At the same time, global vaccine production was in general decline, and the U.S. had very little vaccine-manufacturing capacity left. Worse, there were no official channels of pandemic-level vaccine distribution. Washington promised millions of doses of H1N1 vaccine in time for the start of flu season in October 2009, but distribution was repeatedly delayed while federal, state and local officials struggled to coordinate how best to hand out the doses. If H1N1 had been truly severe, those delays could have cost lives.
But the major hindrance is the way vaccines are currently manufactured — grown in individual doses in batches of chicken eggs. While flu vaccines take months to produce, flu viruses spread around the planet in a matter of days. So unless the U.S. and other wealthy nations upgrade their vaccine-production strategies (experimental cell-based techniques may be able to churn out new vaccines much more quickly) and add more capacity, we’re guaranteed to struggle to defend against the next pandemic. Vaccines may represent the best line of defense against a new flu virus, but not if they’re too slow to do any good.
Still, it bears noting that vaccines are not the only defense against a flu virus. Other, simpler strategies — like hand washing, sanitation and distancing measures like keeping sick people at home — can quickly stem the spread of a virus.
Some evidence also suggests vaccines may not even be as effective against flu viruses as advertised. A review of the scientific literature by Tom Jefferson, an epidemiologist at the Cochrane Collaboration in Britain, finds little scientific data to support the effectiveness of flu vaccines in reducing infection or death. Jefferson told TIME in February that “we don’t know what protection, if any, [flu] vaccines offer.”
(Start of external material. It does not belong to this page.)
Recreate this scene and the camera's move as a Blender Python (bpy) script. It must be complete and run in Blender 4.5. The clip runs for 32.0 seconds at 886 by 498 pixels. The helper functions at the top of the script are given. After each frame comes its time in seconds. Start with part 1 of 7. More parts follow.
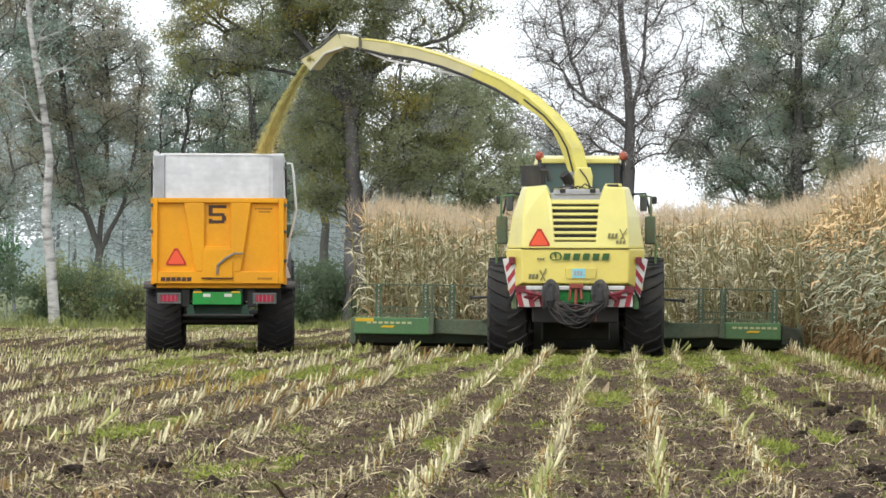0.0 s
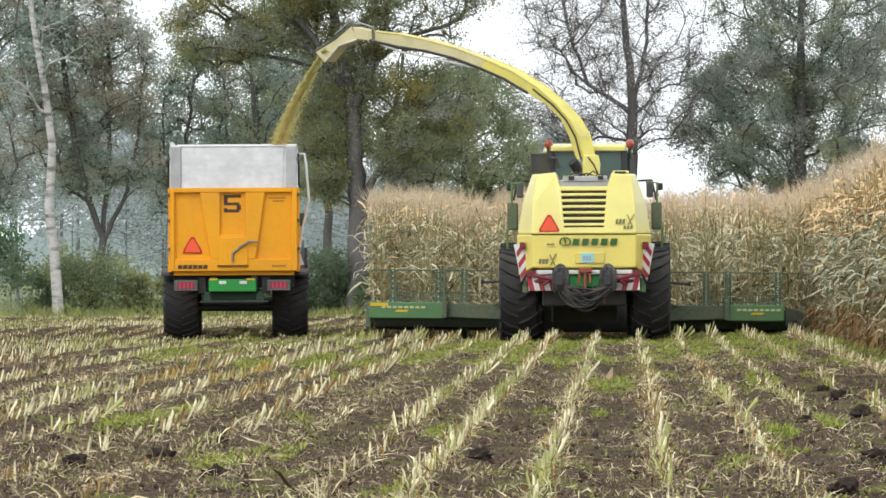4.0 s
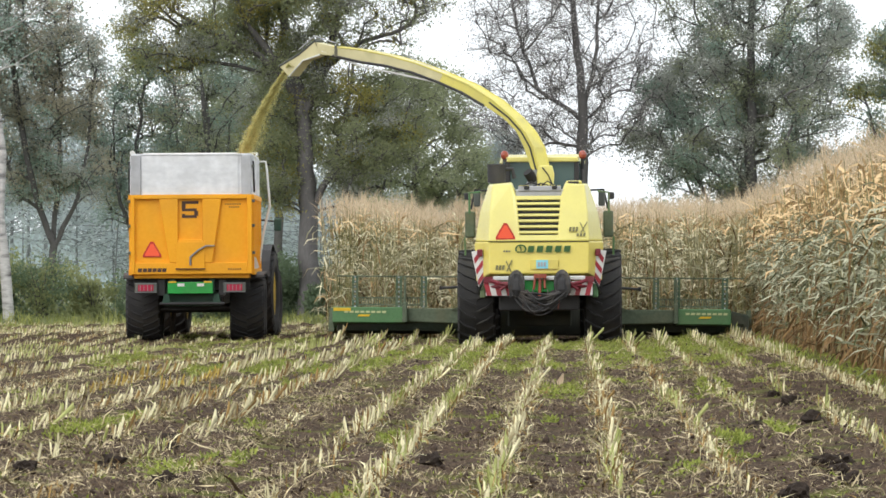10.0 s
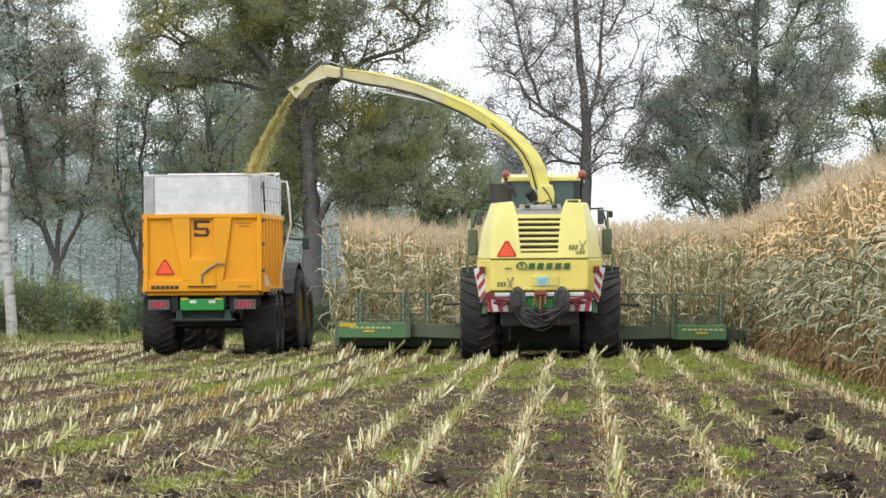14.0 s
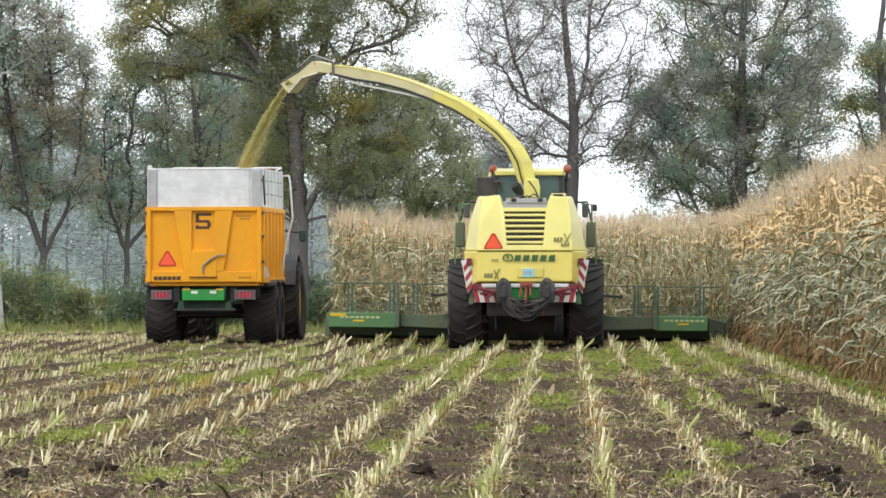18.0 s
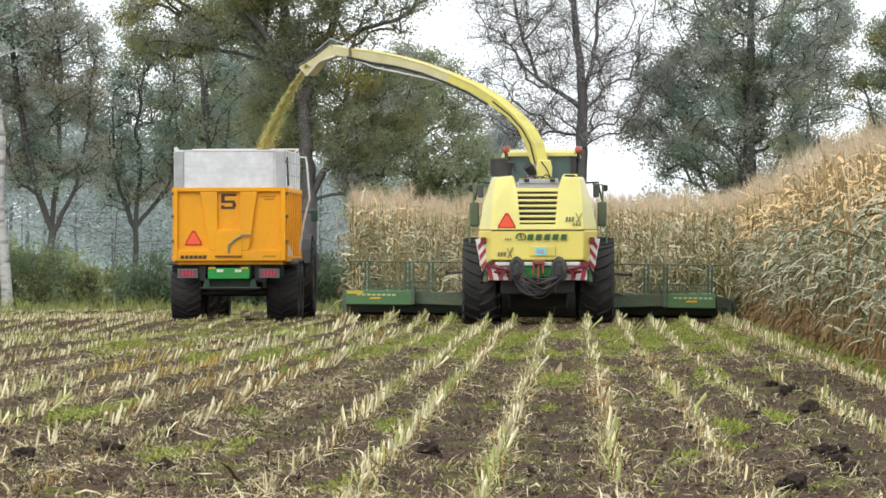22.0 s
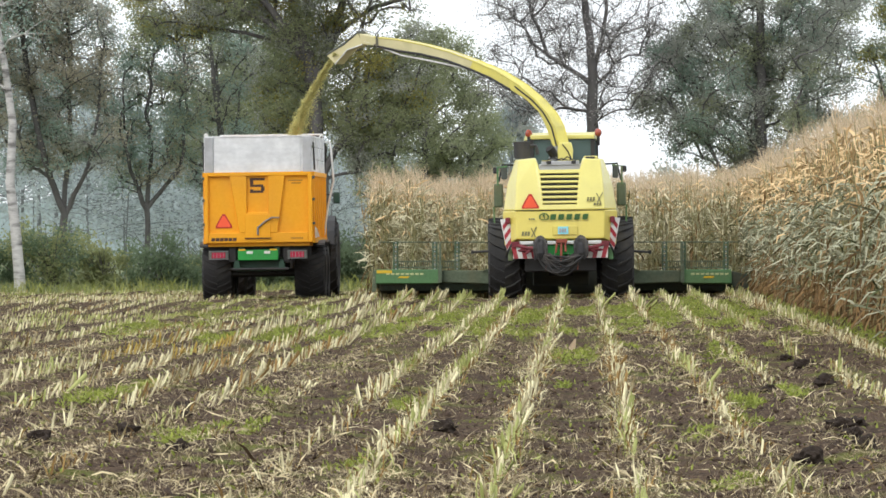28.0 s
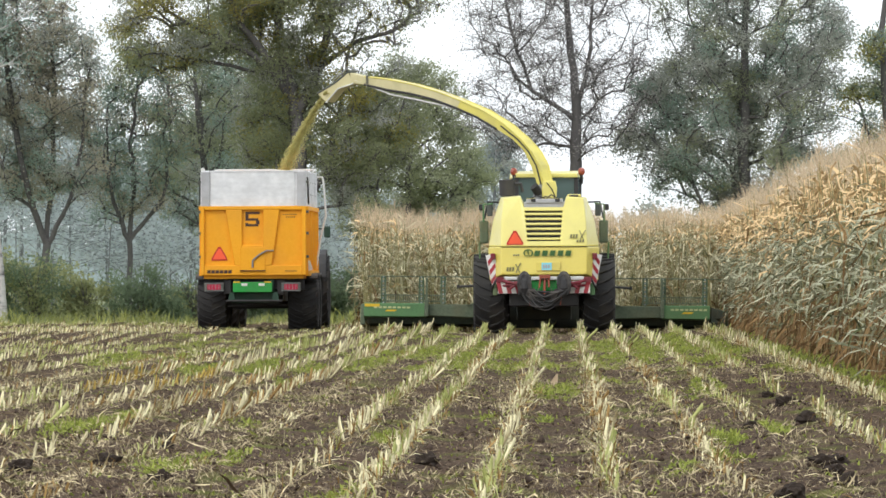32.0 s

Jefferson’s work should at least remind health officials that the focus on vaccines must not blind them to other cheap and effective means to blunt the spread of a new virus — especially if we’re still making vaccines the slow, old-fashioned way.
5. It all boils down to communication and trust.
The main concern going forward should not be the way health officials responded to the last pandemic but how we will respond to the next one. And that may prove worrisome: the perception that officials overhyped and overreacted to the H1N1 pandemic may make the public less inclined to react appropriately the next time around. The fact that vaccination rates in the U.S. were still fairly low during the latest flu season — Harvard researchers estimate that 6 out of 10 adults were not vaccinated — indicates an abiding skepticism toward public health. But while we got off relatively unscathed this time, next time we may not be so lucky.
The only way to defuse public skepticism is for health officials to communicate better what they know about an outbreak — and even more important, what they don’t know about it. Washington officials did an admirable job putting out information in the early days of the H1N1 pandemic, but they were less successful at putting that information in context. There wasn’t enough explanation of what a “pandemic” really meant: that it referred only to the transmissibility of the new virus, not its virulence.
Leaving interpretation of the data to the media, whose coverage tends to swing between extremes, is not a good idea. In an age of Twitter and transparency, there’s no substitute for official honesty. “Communication in 2010 is a really tricky situation,” says Anne Schuchat, director of the CDC’s National Center for Immunization and Respiratory Diseases. “This was the first pandemic done in the age of the Internet.” Chances are it won’t be the last — but if we learn from H1N1, at least we’ll be prepared.